La strategia commerciale della Lactalis ha portato in piazza decine di migliaia di agricoltori con presidi nelle industrie e nei supermercati e il sostegno attivo di cittadini, Istituzioni esponenti della Chiesa. Istituzioni civili e religiose si sono schierate a difesa del latte, delle stalle e delle campagne italiane, condividendo il boicottaggio dei prodotti della Parmalat (del Gruppo Lactalis) dai supermercati alle parrocchie fino ai social media.

“L’azione penale - riferisce la Coldiretti - è stata archiviata la settimana scorsa dal giudice penale di Lodi il quale, condividendo quanto affermato dallo stesso Pubblico Ministero, non ha ravvisato condotte penalmente rilevanti. La Coldiretti non si è mai macchiata di condotte violente né ha mai inteso minacciare o diffamare alcunchè.
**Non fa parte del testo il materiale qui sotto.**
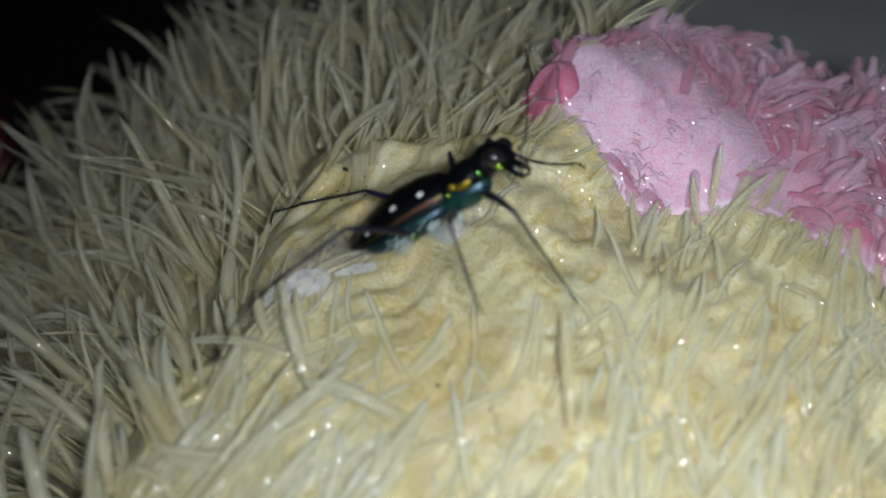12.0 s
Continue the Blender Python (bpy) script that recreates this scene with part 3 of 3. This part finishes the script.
FRONT_TUFTS = [
    ((-7.2, -10.0, 0.1), (-9.4, -7.4, 2.2), (-11.6, -4.2, 3.4), 0.42),
    ((-17.0, -12.3, 0.1), (-19.2, -9.2, 2.2), (-21.3, -5.6, 3.4), 0.5),
    ((-18.6, -11.8, 0.1), (-22.2, -8.6, 2.4), (-26.0, -5.0, 3.8), 0.5),
    ((-0.7, -10.4, 0.1), (-4.2, -10.2, 1.2), (-7.6, -10.3, 2.0), 0.45),
    ((-17.2, -18.7, 0.1), (-18.6, -16.6, 2.2), (-19.7, -14.2, 3.4), 0.45),
    ((-9.6, -15.0, 0.1), (-12.0, -16.2, 1.6), (-14.2, -17.0, 2.6), 0.45),
    ((-9.6, -5.8, 0.1), (-10.6, -4.4, 1.2), (-11.4, -2.9, 2.2), 0.32),
    ((-12.4, -6.2, 0.1), (-13.6, -4.6, 1.4), (-14.6, -3.0, 2.6), 0.36),
    ((-14.6, -6.6, 0.1), (-16.0, -4.8, 1.6), (-17.2, -2.6, 2.8), 0.4),
    ((15.6, -8.5, 0.1), (15.0, -7.2, 1.2), (14.3, -5.4, 2.2), 0.42),
    ((20.6, -3.9, 0.1), (20.8, -1.4, 1.2), (21.0, 0.9, 2.0), 0.42),
    ((12.3, -13.8, 0.1), (11.4, -11.2, 1.2), (10.6, -8.6, 2.0), 0.42),
]
EDGE_TUFTS_2 = [
    ((28.1, 9.4, 0.1), (27.5, 9.9, 1.2), (27.5, 11.3, 2.1), 0.26),
]


def tuft(points, wide, material=CREAM_LOCK, name="tuft", label=""):
    """A lock of fibres: a few tapering bundles side by side and loose hairs round them."""
    rng = np.random.RandomState(int(abs(points[0][0] * 77 + points[0][1] * 13)) % 9999)
    p = np.array([(x, y, skin(x, y) + 0.6 * float(depth(x, y)) * (0.4 + 0.6 * min(1.0, h / 2)) + h) for x, y, h in points])
    verts, faces, uvs, base = [], [], [], 0
    for k in range(3):
        thick = wide * (1.0 if k == 0 else 0.08)
        off = rng.normal(0, 0.45 * wide, 3) * (k > 0) * np.array([1, 1, 0.6])
        fray = rng.normal(0, 0.9 * wide, 3) * (k > 0)
        line = smooth_line(p, 12)
        u = np.linspace(0, 1, 12)
        line = line + off + u[:, None] ** 2 * fray
        line = line[: 12 - (rng.randint(0, 3) if k else 0)]
        u = np.linspace(0, 1, len(line))
        r = thick * (0.8 + 0.35 * np.sin(np.pi * u)) * np.clip((1.02 - u) / 0.35, 0, 1) ** 0.6
        sides = 8 if k < 1 else 3
        v, f = tube(line, r + 0.004, sides, 0.7)
        verts.append(v), uvs.append(np.stack([np.tile(0.02 + 0.96 * np.abs(1 - 2 * np.arange(sides) / sides), len(line)) + rng.randint(0, 40), np.repeat(u, sides)], 1))
        faces += [[base + i for i in face] for face in f]
        base += len(v)
    return part(name, mesh_of(name, np.vstack(verts), faces, material, np.vstack(uvs)), plush, label)


LOW = 0.28
for rows in (RIGHT_TUFTS_1, RIGHT_TUFTS_2, RIGHT_TUFTS_3, LEFT_TUFTS_1, LEFT_TUFTS_2, LEFT_TUFTS_3, REAR_TUFTS_1, REAR_TUFTS_2, REAR_TUFTS_3, EDGE_TUFTS_1, EDGE_TUFTS_2, FRONT_TUFTS):
    for *points, wide in rows:
        tuft([(x, y, h * (LOW if y < 8 else 0.55) if x > 8 else h) for x, y, h in points], wide * 1.15)


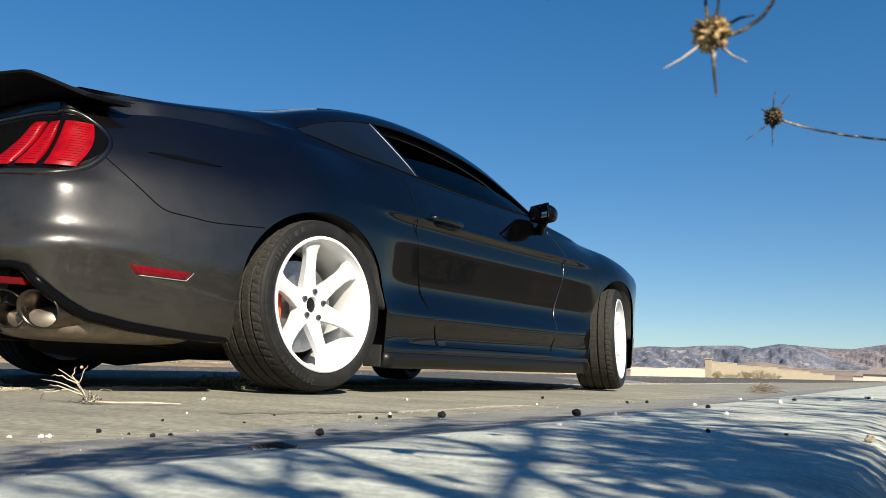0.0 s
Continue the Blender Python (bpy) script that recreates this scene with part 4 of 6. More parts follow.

Costituisce invece legittimo esercizio delle prerogative delle forze di rappresentanza la divulgazione delle condotte contrarie ai più elementari principi concorrenziali: non esiste un equilibrio contrattuale laddove una parte può compensare l’altra con una somma inferiore al costo di produzione accertato dalle autorità pubbliche”.
La multinazionale transalpina che in Italia opera con i marchi nazionali Parmalat, Locatelli, Invernizzi, Galbani e Cadermartori, è il primo gruppo lattiero caseario nel mondo con un fatturato complessivo di 16 miliardi che in Italia sviluppa un giro d’affari per 1,4 miliardi di euro con una quota di mercato complessiva nel settore lattiero caseario del 23,4% in volume mentre acquista l’8% del latte italiano. Detiene il 33% del mercato italiano del latte a lunga conservazione, ma la quota sale al 34% nella mozzarella, al 37% nei formaggi freschi e arriva addirittura la 49,8% nella ricotta solo per citare alcuni esempi. Dall’acquisizione del gruppo Parmalat, da parte della multinazionale francese, nel 2011, in Italia, hanno chiuso - ricorda la Coldiretti - 4.000 stalle italiane, oltre il 10% del totale. Una situazione che si è aggravata, nel 2015, proprio a seguito della decisione di Lactalis di tagliare i compensi agli allevatori.